The past few months have been interesting, both personally and professionally. Remarkable because of the constant state of tension—being pulled toward good and bad, defeated and hopeful, life-giving and life-taking, reasons for celebration and moments of grief.
This may be the first time I’ve been so aware it. I plan to share some of these stories with you but for now, let me tell me you about my never-ending struggle between my head and heart.
I’ve been thinking more about writing as a way for me to live out my calling. I lost count of the blogs and advice pieces I read but I feel like I heard it all. The number of different (and conflicting) approaches to writing for a living is staggering. Some writers have very specific strategies for success, while others have an open approach. And of course, there are people at various points in between. The more I researched, the more I realized my problem.
My head gets in the way of my heart.
I was becoming increasingly obsessed with finding the perfect path, wanting to do it right while preserving authenticity. I found that when I tried to plan the perfect content for the perfect time it fell flat. But when I flowed with life’s circumstances and captured my honest experiences as they arose it seemed to resonate. Ironically, this story was initially planned as my website launch but it’s been on the shelf, untouched for weeks.

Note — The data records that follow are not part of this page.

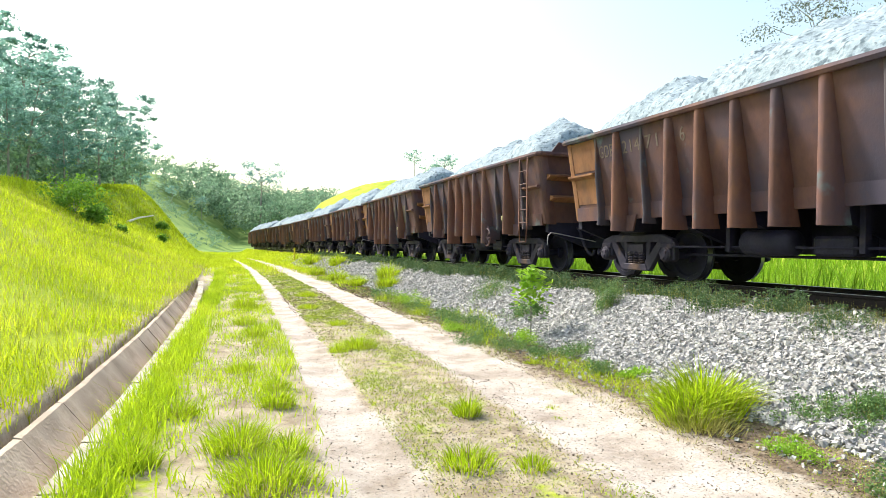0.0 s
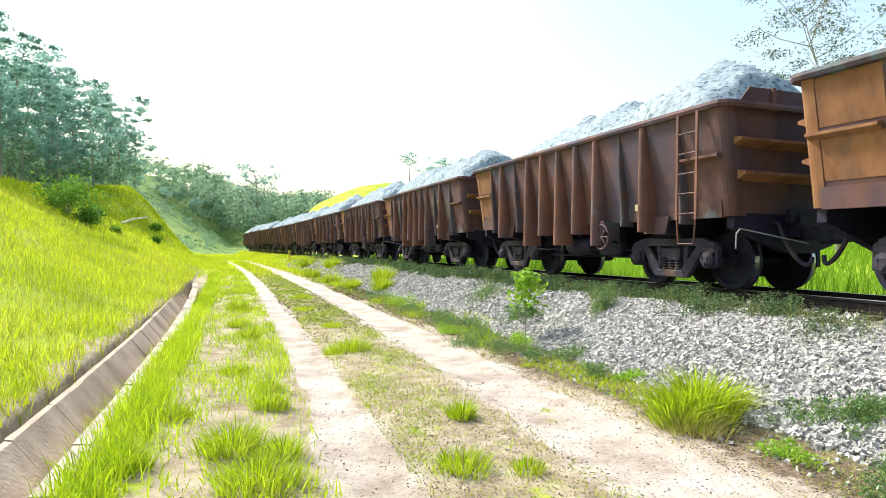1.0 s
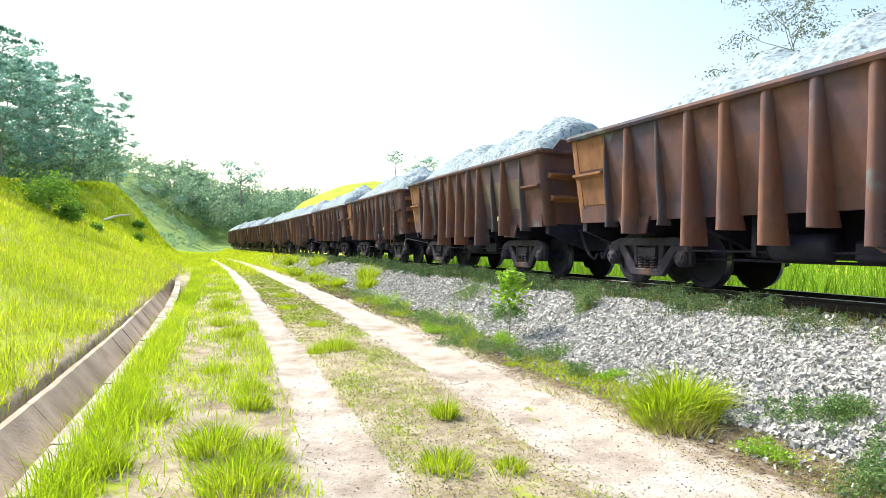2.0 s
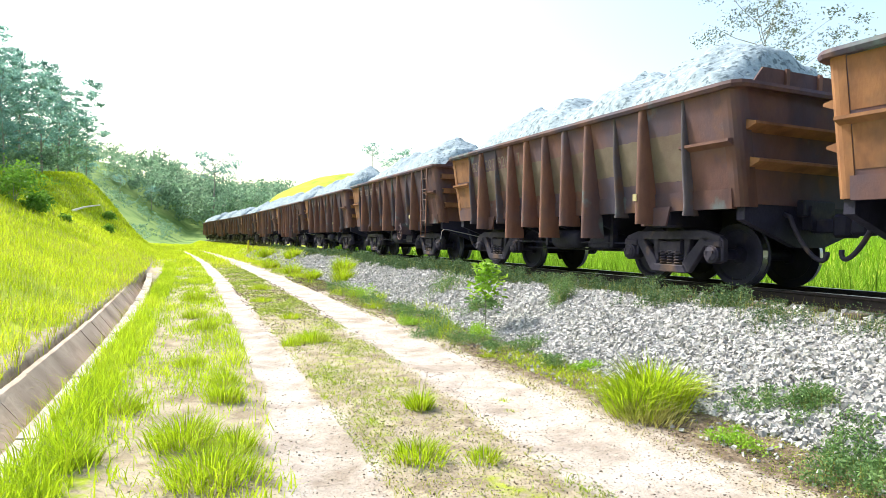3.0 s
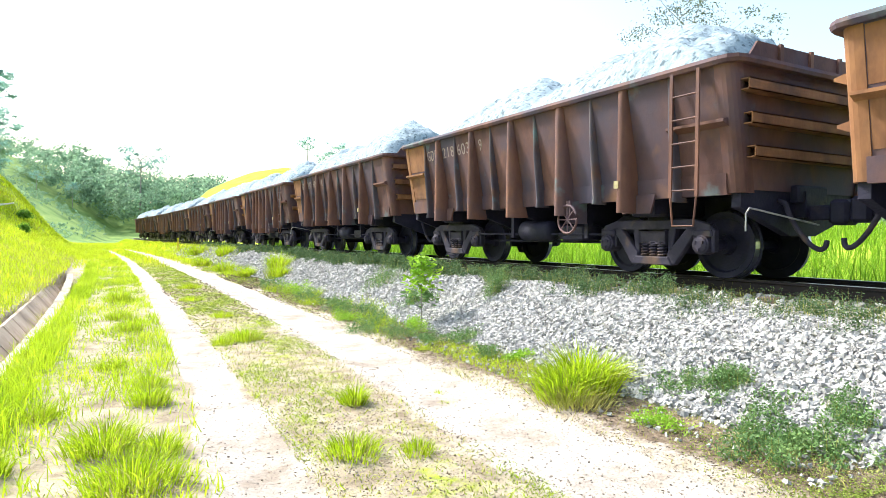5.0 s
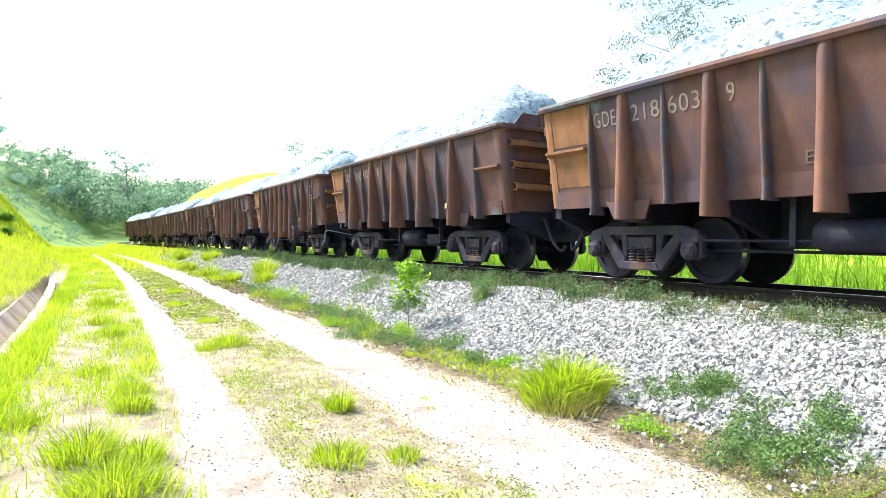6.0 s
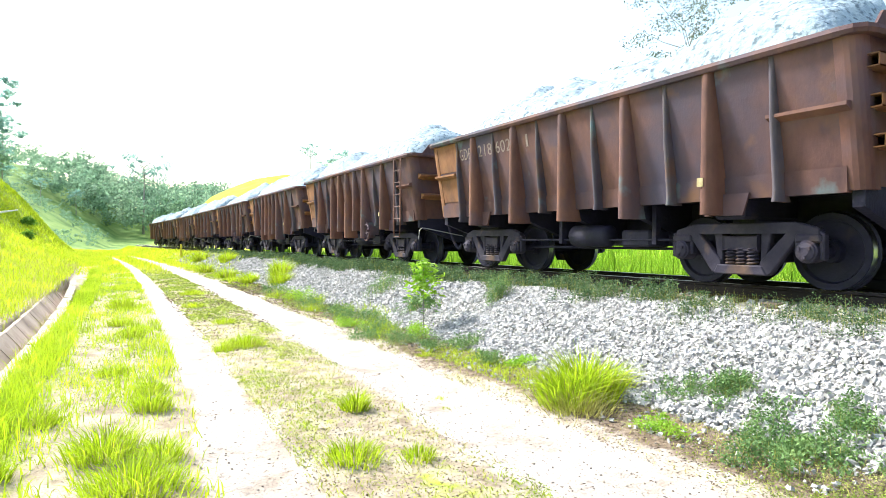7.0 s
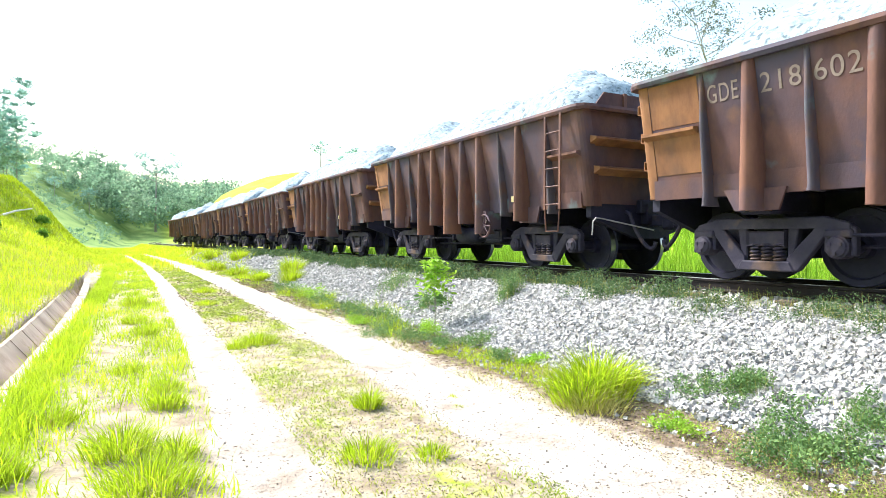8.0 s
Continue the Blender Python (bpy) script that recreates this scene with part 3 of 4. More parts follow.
    if ladder:
        for side, q in ((-1, -1), (1, 1)):
            bm = bmesh.new()
            x = side * 1.55
            for y0 in (3.46, 3.84):
                box(bm, x - 0.012, x + 0.012, q * y0 - 0.022, q * y0 + 0.022, 1.0, Z_TOP - 0.03)
            tube(bm, [(x, q * 3.46, 1.02), (x, q * 3.5, 0.66), (x, q * 3.8, 0.66), (x, q * 3.84, 1.02)], 0.014, 6)
            lad = part("ladder", bm, M_RUST_RIB, wagon, "narrow iron ladder")
            bm = bmesh.new()
            tube(bm, [(x, q * 3.46, 0), (x, q * 3.84, 0)], 0.013, 6)
            rung = part("rung", bm, M_RUST_RIB, lad)
            rung.location = (0, 0, 1.08)
            for z0 in (1.36, 1.64, 1.92, 2.2):
                o = new("rung", rung.data)
                o.parent = lad
                o.location = (0, 0, z0)
            bm = bmesh.new()
            ring = [(side * 1.46, q * 1.464 + 0.21 * math.cos(a * 0.3927), 0.78 + 0.21 * math.sin(a * 0.3927)) for a in range(17)]
            tube(bm, ring, 0.02, 6)
            for a in range(4):
                c, s = math.cos(a * 0.7854), math.sin(a * 0.7854)
                tube(bm, [(side * 1.46, q * 1.464 - 0.2 * c, 0.78 - 0.2 * s), (side * 1.46, q * 1.464 + 0.2 * c, 0.78 + 0.2 * s)], 0.01, 5)
            box(bm, min(side * 1.12, side * 1.45), max(side * 1.12, side * 1.45), q * 1.464 - 0.05, q * 1.464 + 0.05, 0.72, 1.06)
            part("hand_brake_wheel", bm, M_RUST_RIB, wagon, "iron hand brake wheel")
    for y0 in (-TRUCK_AT, TRUCK_AT):
        for side in (-1, 1):
            side_frame(side, y0, wagon)
        bm = bmesh.new()
        box(bm, -0.92, 0.92, y0 - 0.17, y0 + 0.17, 0.5, 0.84, 0.03)
        for q in (-1, 1):
            box(bm, -0.75, 0.75, y0 + q * 0.3 - 0.05, y0 + q * 0.3 + 0.05, 0.3, 0.42)
        part("truck_bolster", bm, M_GREASE_SHADE, wagon)
        for q in (-1, 1):
            wheelset(y0 + q * AXLE, wagon)
    return wagon


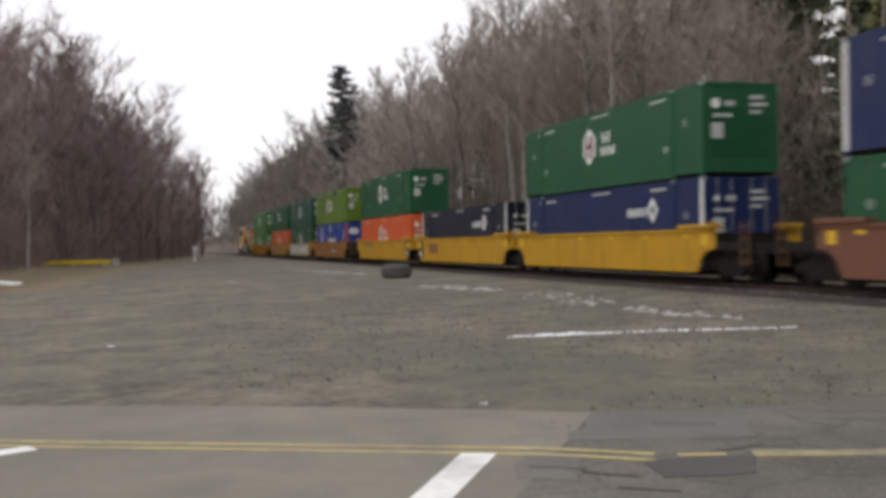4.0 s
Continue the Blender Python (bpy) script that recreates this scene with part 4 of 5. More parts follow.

When I want something badly, it doesn’t happen but when I restrain myself from trying to control it, things flow in perfect timing. For weeks I felt stuck while I debated whether to start my own website. There were pros and cons; I listed them all. I researched costs, templates, various options, and read the opinions of many ‘professional’ writers but I still couldn’t make a decision. Even as I recall this now I feel my head wanting to take over.
So I prayed, “God if you want me to take this next step then I want someone to ask me to write.”
The next day at work while I poured a tea in the lunchroom, my boss rushed past saying a quick hello. Her shoes squeaked to a halt just past the doorway and, out of breath, she turned back, “Hey, are you busy this afternoon? All of our writers are away and I have a project that needs to be done today.”
Well, I guess that was my answer. Not only did I get a cool opportunity at work but I was reminded that I need to get out of the way and let things happen. My head bogs things down, my plans can halt progress, my fears stunt growth, my strategies aren’t always necessary.
But my heart? My heart fuels dreams. My heart keeps it flowing, my heart pumps life, my heart captures vulnerability, authenticity, and passion. My heart leads me to places I wouldn’t have the courage or foresight to venture. And so far, it hasn’t led me astray. It’s gotten me closer to my true self than ever before.